(REQUIRED WORK)
Copy out the listing that follows exactly, dropping every picture.

(GIVEN INFORMATION)
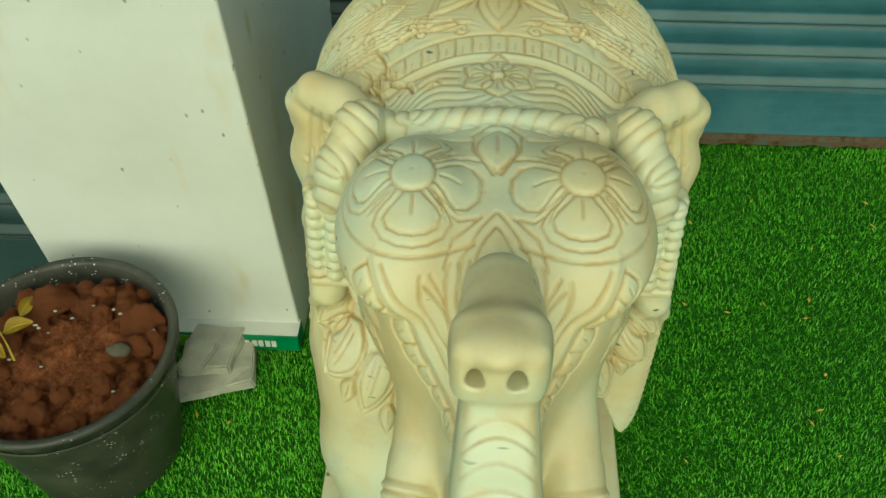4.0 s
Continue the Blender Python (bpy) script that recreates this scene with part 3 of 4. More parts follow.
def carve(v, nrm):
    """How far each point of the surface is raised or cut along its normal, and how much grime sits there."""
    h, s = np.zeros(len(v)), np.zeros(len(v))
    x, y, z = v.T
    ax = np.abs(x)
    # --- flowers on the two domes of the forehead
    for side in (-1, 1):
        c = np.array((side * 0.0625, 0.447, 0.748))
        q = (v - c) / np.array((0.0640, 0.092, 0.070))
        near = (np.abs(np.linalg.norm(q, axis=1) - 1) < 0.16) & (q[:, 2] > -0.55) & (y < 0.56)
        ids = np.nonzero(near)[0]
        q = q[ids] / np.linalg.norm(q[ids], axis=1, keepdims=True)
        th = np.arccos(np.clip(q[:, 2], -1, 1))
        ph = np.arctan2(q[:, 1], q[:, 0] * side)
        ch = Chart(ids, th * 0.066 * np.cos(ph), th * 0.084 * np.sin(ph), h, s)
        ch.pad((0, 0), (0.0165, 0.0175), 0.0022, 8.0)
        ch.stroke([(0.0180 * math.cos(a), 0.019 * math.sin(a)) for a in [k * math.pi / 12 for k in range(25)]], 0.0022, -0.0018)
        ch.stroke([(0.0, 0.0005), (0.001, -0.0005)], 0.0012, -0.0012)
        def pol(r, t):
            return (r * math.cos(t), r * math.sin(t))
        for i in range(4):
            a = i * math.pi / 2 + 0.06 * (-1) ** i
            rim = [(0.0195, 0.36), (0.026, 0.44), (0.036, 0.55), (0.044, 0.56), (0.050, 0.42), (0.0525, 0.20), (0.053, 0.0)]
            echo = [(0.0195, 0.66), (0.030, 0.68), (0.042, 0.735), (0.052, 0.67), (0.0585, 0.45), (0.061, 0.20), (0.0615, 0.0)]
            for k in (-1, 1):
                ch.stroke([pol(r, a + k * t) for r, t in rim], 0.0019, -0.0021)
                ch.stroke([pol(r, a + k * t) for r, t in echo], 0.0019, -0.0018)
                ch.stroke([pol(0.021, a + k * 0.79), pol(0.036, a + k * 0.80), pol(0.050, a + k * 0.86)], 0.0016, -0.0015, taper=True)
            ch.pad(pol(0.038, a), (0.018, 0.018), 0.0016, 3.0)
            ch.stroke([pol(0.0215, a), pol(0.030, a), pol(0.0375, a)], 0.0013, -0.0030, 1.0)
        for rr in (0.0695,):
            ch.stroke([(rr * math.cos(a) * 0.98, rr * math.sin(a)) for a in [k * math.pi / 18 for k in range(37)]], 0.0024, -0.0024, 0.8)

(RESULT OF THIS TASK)
4.0 s
Continue the Blender Python (bpy) script that recreates this scene with part 3 of 4. More parts follow.
def carve(v, nrm):
    """How far each point of the surface is raised or cut along its normal, and how much grime sits there."""
    h, s = np.zeros(len(v)), np.zeros(len(v))
    x, y, z = v.T
    ax = np.abs(x)
    # --- flowers on the two domes of the forehead
    for side in (-1, 1):
        c = np.array((side * 0.0625, 0.447, 0.748))
        q = (v - c) / np.array((0.0640, 0.092, 0.070))
        near = (np.abs(np.linalg.norm(q, axis=1) - 1) < 0.16) & (q[:, 2] > -0.55) & (y < 0.56)
        ids = np.nonzero(near)[0]
        q = q[ids] / np.linalg.norm(q[ids], axis=1, keepdims=True)
        th = np.arccos(np.clip(q[:, 2], -1, 1))
        ph = np.arctan2(q[:, 1], q[:, 0] * side)
        ch = Chart(ids, th * 0.066 * np.cos(ph), th * 0.084 * np.sin(ph), h, s)
        ch.pad((0, 0), (0.0165, 0.0175), 0.0022, 8.0)
        ch.stroke([(0.0180 * math.cos(a), 0.019 * math.sin(a)) for a in [k * math.pi / 12 for k in range(25)]], 0.0022, -0.0018)
        ch.stroke([(0.0, 0.0005), (0.001, -0.0005)], 0.0012, -0.0012)
        def pol(r, t):
            return (r * math.cos(t), r * math.sin(t))
        for i in range(4):
            a = i * math.pi / 2 + 0.06 * (-1) ** i
            rim = [(0.0195, 0.36), (0.026, 0.44), (0.036, 0.55), (0.044, 0.56), (0.050, 0.42), (0.0525, 0.20), (0.053, 0.0)]
            echo = [(0.0195, 0.66), (0.030, 0.68), (0.042, 0.735), (0.052, 0.67), (0.0585, 0.45), (0.061, 0.20), (0.0615, 0.0)]
            for k in (-1, 1):
                ch.stroke([pol(r, a + k * t) for r, t in rim], 0.0019, -0.0021)
                ch.stroke([pol(r, a + k * t) for r, t in echo], 0.0019, -0.0018)
                ch.stroke([pol(0.021, a + k * 0.79), pol(0.036, a + k * 0.80), pol(0.050, a + k * 0.86)], 0.0016, -0.0015, taper=True)
            ch.pad(pol(0.038, a), (0.018, 0.018), 0.0016, 3.0)
            ch.stroke([pol(0.0215, a), pol(0.030, a), pol(0.0375, a)], 0.0013, -0.0030, 1.0)
        for rr in (0.0695,):
            ch.stroke([(rr * math.cos(a) * 0.98, rr * math.sin(a)) for a in [k * math.pi / 18 for k in range(37)]], 0.0024, -0.0024, 0.8)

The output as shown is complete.